## [SOURCE RECORDS]
————

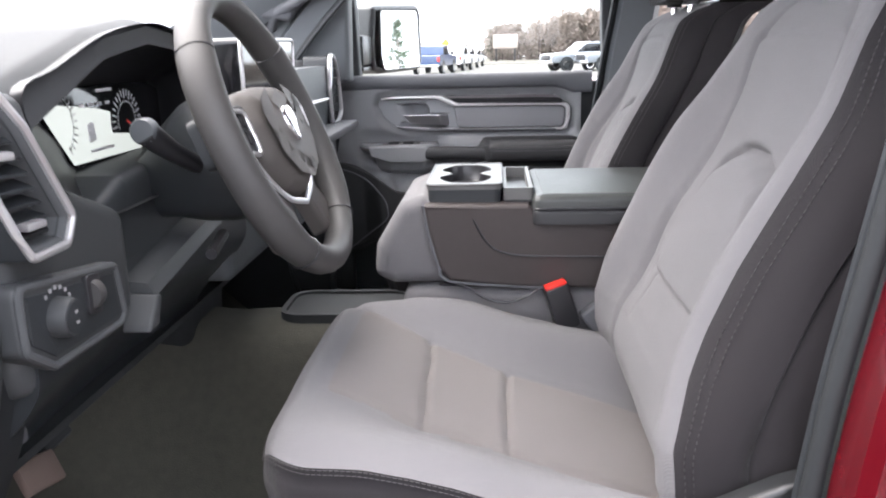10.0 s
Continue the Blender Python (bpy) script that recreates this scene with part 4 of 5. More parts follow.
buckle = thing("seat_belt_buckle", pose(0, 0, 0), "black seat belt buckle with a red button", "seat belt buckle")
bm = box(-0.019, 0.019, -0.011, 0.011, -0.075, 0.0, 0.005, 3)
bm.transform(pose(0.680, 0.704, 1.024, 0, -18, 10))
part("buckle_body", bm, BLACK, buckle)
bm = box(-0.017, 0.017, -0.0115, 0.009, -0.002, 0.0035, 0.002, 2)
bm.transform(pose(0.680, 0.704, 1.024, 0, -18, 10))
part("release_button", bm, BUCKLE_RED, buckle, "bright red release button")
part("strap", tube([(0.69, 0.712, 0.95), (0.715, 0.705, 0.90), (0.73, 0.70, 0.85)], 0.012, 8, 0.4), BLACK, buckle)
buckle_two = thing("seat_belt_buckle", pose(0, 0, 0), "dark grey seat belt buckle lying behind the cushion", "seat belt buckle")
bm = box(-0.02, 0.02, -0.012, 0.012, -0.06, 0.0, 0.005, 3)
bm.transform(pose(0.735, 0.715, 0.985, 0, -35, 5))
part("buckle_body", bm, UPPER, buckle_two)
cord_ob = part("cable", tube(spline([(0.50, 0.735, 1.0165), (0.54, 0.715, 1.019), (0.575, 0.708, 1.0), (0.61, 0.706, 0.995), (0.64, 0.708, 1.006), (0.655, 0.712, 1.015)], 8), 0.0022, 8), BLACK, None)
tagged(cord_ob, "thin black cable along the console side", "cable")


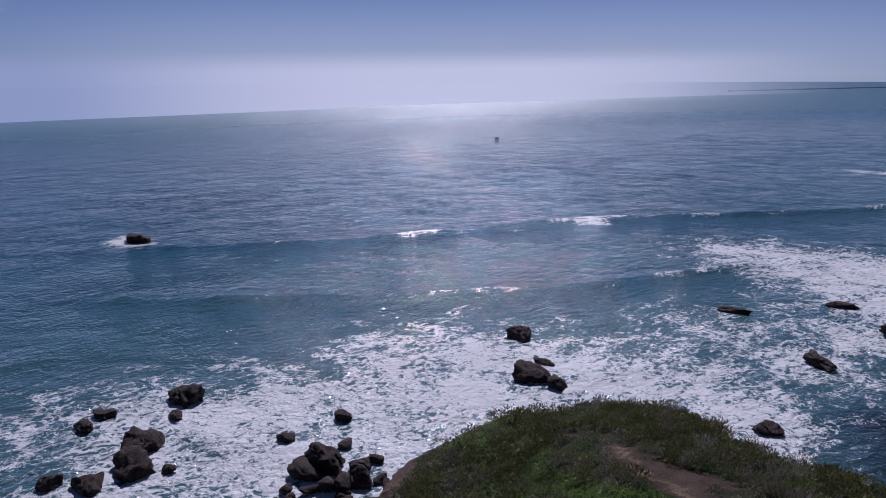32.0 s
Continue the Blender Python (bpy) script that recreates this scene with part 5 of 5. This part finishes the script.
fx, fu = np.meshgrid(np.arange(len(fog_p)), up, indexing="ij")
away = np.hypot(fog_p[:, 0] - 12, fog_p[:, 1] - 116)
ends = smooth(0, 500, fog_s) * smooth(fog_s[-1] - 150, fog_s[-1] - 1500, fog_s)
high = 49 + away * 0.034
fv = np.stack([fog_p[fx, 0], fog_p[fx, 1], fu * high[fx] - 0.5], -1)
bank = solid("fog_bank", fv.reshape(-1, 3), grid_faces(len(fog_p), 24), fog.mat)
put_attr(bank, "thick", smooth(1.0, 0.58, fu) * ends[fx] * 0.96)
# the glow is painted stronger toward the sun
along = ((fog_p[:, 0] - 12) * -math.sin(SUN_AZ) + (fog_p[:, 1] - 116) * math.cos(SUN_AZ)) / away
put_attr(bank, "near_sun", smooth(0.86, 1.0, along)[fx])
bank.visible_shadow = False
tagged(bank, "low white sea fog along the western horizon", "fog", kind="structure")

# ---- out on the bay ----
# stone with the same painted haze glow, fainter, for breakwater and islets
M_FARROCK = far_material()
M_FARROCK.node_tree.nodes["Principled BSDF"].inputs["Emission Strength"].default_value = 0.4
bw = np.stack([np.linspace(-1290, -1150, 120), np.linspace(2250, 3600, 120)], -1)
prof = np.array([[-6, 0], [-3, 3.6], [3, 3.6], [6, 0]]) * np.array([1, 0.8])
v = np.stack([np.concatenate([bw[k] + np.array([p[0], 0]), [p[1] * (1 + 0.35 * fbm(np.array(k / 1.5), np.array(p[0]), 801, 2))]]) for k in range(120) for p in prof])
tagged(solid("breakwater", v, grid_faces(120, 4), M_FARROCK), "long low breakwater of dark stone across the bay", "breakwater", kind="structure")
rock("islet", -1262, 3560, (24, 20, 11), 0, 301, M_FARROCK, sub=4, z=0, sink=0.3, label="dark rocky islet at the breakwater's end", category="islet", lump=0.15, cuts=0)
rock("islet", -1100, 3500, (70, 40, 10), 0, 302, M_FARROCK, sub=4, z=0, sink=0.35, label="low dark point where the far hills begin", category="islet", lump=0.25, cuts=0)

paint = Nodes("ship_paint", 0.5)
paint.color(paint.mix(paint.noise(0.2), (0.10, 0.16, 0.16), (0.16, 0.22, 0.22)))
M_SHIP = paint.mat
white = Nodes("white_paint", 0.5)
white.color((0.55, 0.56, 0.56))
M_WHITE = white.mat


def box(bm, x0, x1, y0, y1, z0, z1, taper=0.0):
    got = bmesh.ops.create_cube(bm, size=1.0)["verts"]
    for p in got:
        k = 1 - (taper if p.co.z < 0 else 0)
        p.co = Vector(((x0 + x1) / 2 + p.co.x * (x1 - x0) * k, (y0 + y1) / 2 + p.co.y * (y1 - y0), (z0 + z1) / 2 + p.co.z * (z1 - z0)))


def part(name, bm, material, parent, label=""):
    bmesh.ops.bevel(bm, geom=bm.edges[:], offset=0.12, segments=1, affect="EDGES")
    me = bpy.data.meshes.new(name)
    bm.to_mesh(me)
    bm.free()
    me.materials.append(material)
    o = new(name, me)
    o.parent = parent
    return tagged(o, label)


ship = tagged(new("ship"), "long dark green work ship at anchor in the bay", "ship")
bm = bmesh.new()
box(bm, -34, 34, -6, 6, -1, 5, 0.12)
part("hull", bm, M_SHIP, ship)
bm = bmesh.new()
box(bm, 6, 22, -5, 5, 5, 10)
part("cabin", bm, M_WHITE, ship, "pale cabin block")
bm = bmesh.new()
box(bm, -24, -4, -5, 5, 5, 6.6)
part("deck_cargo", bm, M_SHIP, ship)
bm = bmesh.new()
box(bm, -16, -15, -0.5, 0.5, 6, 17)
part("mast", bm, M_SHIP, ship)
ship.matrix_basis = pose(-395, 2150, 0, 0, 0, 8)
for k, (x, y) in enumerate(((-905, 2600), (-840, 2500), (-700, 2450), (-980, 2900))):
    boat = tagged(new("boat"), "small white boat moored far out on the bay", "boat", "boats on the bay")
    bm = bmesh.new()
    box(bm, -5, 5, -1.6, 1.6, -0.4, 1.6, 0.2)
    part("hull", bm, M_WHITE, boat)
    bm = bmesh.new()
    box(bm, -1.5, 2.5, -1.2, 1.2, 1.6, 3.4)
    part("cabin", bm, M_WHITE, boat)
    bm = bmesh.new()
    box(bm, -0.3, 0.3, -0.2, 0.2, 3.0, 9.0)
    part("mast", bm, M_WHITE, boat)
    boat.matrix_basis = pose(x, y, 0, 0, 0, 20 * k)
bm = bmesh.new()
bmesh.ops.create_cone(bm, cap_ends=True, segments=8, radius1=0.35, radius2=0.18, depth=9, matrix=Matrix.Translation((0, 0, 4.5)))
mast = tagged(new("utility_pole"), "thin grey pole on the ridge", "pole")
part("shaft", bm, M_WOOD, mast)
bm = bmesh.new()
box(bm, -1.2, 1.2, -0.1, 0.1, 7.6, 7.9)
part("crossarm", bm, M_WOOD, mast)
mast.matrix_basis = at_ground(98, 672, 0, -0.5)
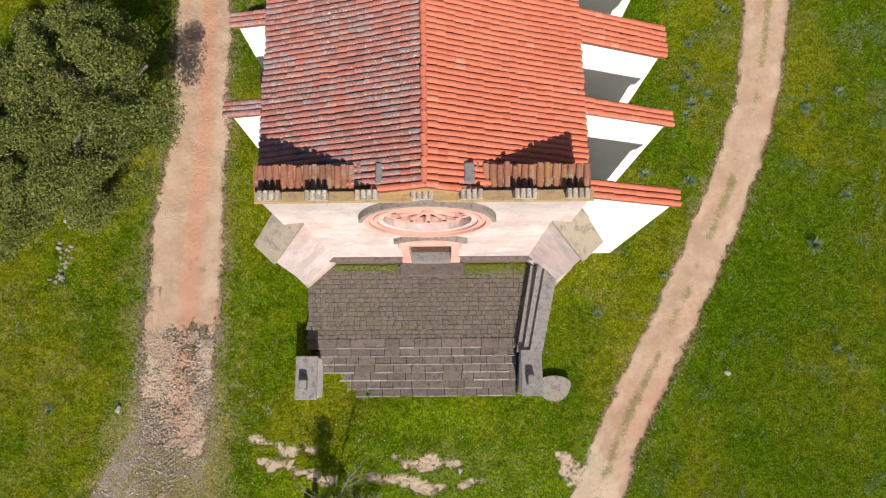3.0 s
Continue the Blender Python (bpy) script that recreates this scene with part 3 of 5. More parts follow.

————

## [WHAT IS ASKED]
Produce an exact copy of each line of data, skipping embedded images.

## [RESPONSE TO THIS EXERCISE]
10.0 s
Continue the Blender Python (bpy) script that recreates this scene with part 4 of 5. More parts follow.
buckle = thing("seat_belt_buckle", pose(0, 0, 0), "black seat belt buckle with a red button", "seat belt buckle")
bm = box(-0.019, 0.019, -0.011, 0.011, -0.075, 0.0, 0.005, 3)
bm.transform(pose(0.680, 0.704, 1.024, 0, -18, 10))
part("buckle_body", bm, BLACK, buckle)
bm = box(-0.017, 0.017, -0.0115, 0.009, -0.002, 0.0035, 0.002, 2)
bm.transform(pose(0.680, 0.704, 1.024, 0, -18, 10))
part("release_button", bm, BUCKLE_RED, buckle, "bright red release button")
part("strap", tube([(0.69, 0.712, 0.95), (0.715, 0.705, 0.90), (0.73, 0.70, 0.85)], 0.012, 8, 0.4), BLACK, buckle)
buckle_two = thing("seat_belt_buckle", pose(0, 0, 0), "dark grey seat belt buckle lying behind the cushion", "seat belt buckle")
bm = box(-0.02, 0.02, -0.012, 0.012, -0.06, 0.0, 0.005, 3)
bm.transform(pose(0.735, 0.715, 0.985, 0, -35, 5))
part("buckle_body", bm, UPPER, buckle_two)
cord_ob = part("cable", tube(spline([(0.50, 0.735, 1.0165), (0.54, 0.715, 1.019), (0.575, 0.708, 1.0), (0.61, 0.706, 0.995), (0.64, 0.708, 1.006), (0.655, 0.712, 1.015)], 8), 0.0022, 8), BLACK, None)
tagged(cord_ob, "thin black cable along the console side", "cable")


32.0 s
Continue the Blender Python (bpy) script that recreates this scene with part 5 of 5. This part finishes the script.
fx, fu = np.meshgrid(np.arange(len(fog_p)), up, indexing="ij")
away = np.hypot(fog_p[:, 0] - 12, fog_p[:, 1] - 116)
ends = smooth(0, 500, fog_s) * smooth(fog_s[-1] - 150, fog_s[-1] - 1500, fog_s)
high = 49 + away * 0.034
fv = np.stack([fog_p[fx, 0], fog_p[fx, 1], fu * high[fx] - 0.5], -1)
bank = solid("fog_bank", fv.reshape(-1, 3), grid_faces(len(fog_p), 24), fog.mat)
put_attr(bank, "thick", smooth(1.0, 0.58, fu) * ends[fx] * 0.96)
# the glow is painted stronger toward the sun
along = ((fog_p[:, 0] - 12) * -math.sin(SUN_AZ) + (fog_p[:, 1] - 116) * math.cos(SUN_AZ)) / away
put_attr(bank, "near_sun", smooth(0.86, 1.0, along)[fx])
bank.visible_shadow = False
tagged(bank, "low white sea fog along the western horizon", "fog", kind="structure")

# ---- out on the bay ----
# stone with the same painted haze glow, fainter, for breakwater and islets
M_FARROCK = far_material()
M_FARROCK.node_tree.nodes["Principled BSDF"].inputs["Emission Strength"].default_value = 0.4
bw = np.stack([np.linspace(-1290, -1150, 120), np.linspace(2250, 3600, 120)], -1)
prof = np.array([[-6, 0], [-3, 3.6], [3, 3.6], [6, 0]]) * np.array([1, 0.8])
v = np.stack([np.concatenate([bw[k] + np.array([p[0], 0]), [p[1] * (1 + 0.35 * fbm(np.array(k / 1.5), np.array(p[0]), 801, 2))]]) for k in range(120) for p in prof])
tagged(solid("breakwater", v, grid_faces(120, 4), M_FARROCK), "long low breakwater of dark stone across the bay", "breakwater", kind="structure")
rock("islet", -1262, 3560, (24, 20, 11), 0, 301, M_FARROCK, sub=4, z=0, sink=0.3, label="dark rocky islet at the breakwater's end", category="islet", lump=0.15, cuts=0)
rock("islet", -1100, 3500, (70, 40, 10), 0, 302, M_FARROCK, sub=4, z=0, sink=0.35, label="low dark point where the far hills begin", category="islet", lump=0.25, cuts=0)

paint = Nodes("ship_paint", 0.5)
paint.color(paint.mix(paint.noise(0.2), (0.10, 0.16, 0.16), (0.16, 0.22, 0.22)))
M_SHIP = paint.mat
white = Nodes("white_paint", 0.5)
white.color((0.55, 0.56, 0.56))
M_WHITE = white.mat


def box(bm, x0, x1, y0, y1, z0, z1, taper=0.0):
    got = bmesh.ops.create_cube(bm, size=1.0)["verts"]
    for p in got:
        k = 1 - (taper if p.co.z < 0 else 0)
        p.co = Vector(((x0 + x1) / 2 + p.co.x * (x1 - x0) * k, (y0 + y1) / 2 + p.co.y * (y1 - y0), (z0 + z1) / 2 + p.co.z * (z1 - z0)))


def part(name, bm, material, parent, label=""):
    bmesh.ops.bevel(bm, geom=bm.edges[:], offset=0.12, segments=1, affect="EDGES")
    me = bpy.data.meshes.new(name)
    bm.to_mesh(me)
    bm.free()
    me.materials.append(material)
    o = new(name, me)
    o.parent = parent
    return tagged(o, label)


ship = tagged(new("ship"), "long dark green work ship at anchor in the bay", "ship")
bm = bmesh.new()
box(bm, -34, 34, -6, 6, -1, 5, 0.12)
part("hull", bm, M_SHIP, ship)
bm = bmesh.new()
box(bm, 6, 22, -5, 5, 5, 10)
part("cabin", bm, M_WHITE, ship, "pale cabin block")
bm = bmesh.new()
box(bm, -24, -4, -5, 5, 5, 6.6)
part("deck_cargo", bm, M_SHIP, ship)
bm = bmesh.new()
box(bm, -16, -15, -0.5, 0.5, 6, 17)
part("mast", bm, M_SHIP, ship)
ship.matrix_basis = pose(-395, 2150, 0, 0, 0, 8)
for k, (x, y) in enumerate(((-905, 2600), (-840, 2500), (-700, 2450), (-980, 2900))):
    boat = tagged(new("boat"), "small white boat moored far out on the bay", "boat", "boats on the bay")
    bm = bmesh.new()
    box(bm, -5, 5, -1.6, 1.6, -0.4, 1.6, 0.2)
    part("hull", bm, M_WHITE, boat)
    bm = bmesh.new()
    box(bm, -1.5, 2.5, -1.2, 1.2, 1.6, 3.4)
    part("cabin", bm, M_WHITE, boat)
    bm = bmesh.new()
    box(bm, -0.3, 0.3, -0.2, 0.2, 3.0, 9.0)
    part("mast", bm, M_WHITE, boat)
    boat.matrix_basis = pose(x, y, 0, 0, 0, 20 * k)
bm = bmesh.new()
bmesh.ops.create_cone(bm, cap_ends=True, segments=8, radius1=0.35, radius2=0.18, depth=9, matrix=Matrix.Translation((0, 0, 4.5)))
mast = tagged(new("utility_pole"), "thin grey pole on the ridge", "pole")
part("shaft", bm, M_WOOD, mast)
bm = bmesh.new()
box(bm, -1.2, 1.2, -0.1, 0.1, 7.6, 7.9)
part("crossarm", bm, M_WOOD, mast)
mast.matrix_basis = at_ground(98, 672, 0, -0.5)
3.0 s
Continue the Blender Python (bpy) script that recreates this scene with part 3 of 5. More parts follow.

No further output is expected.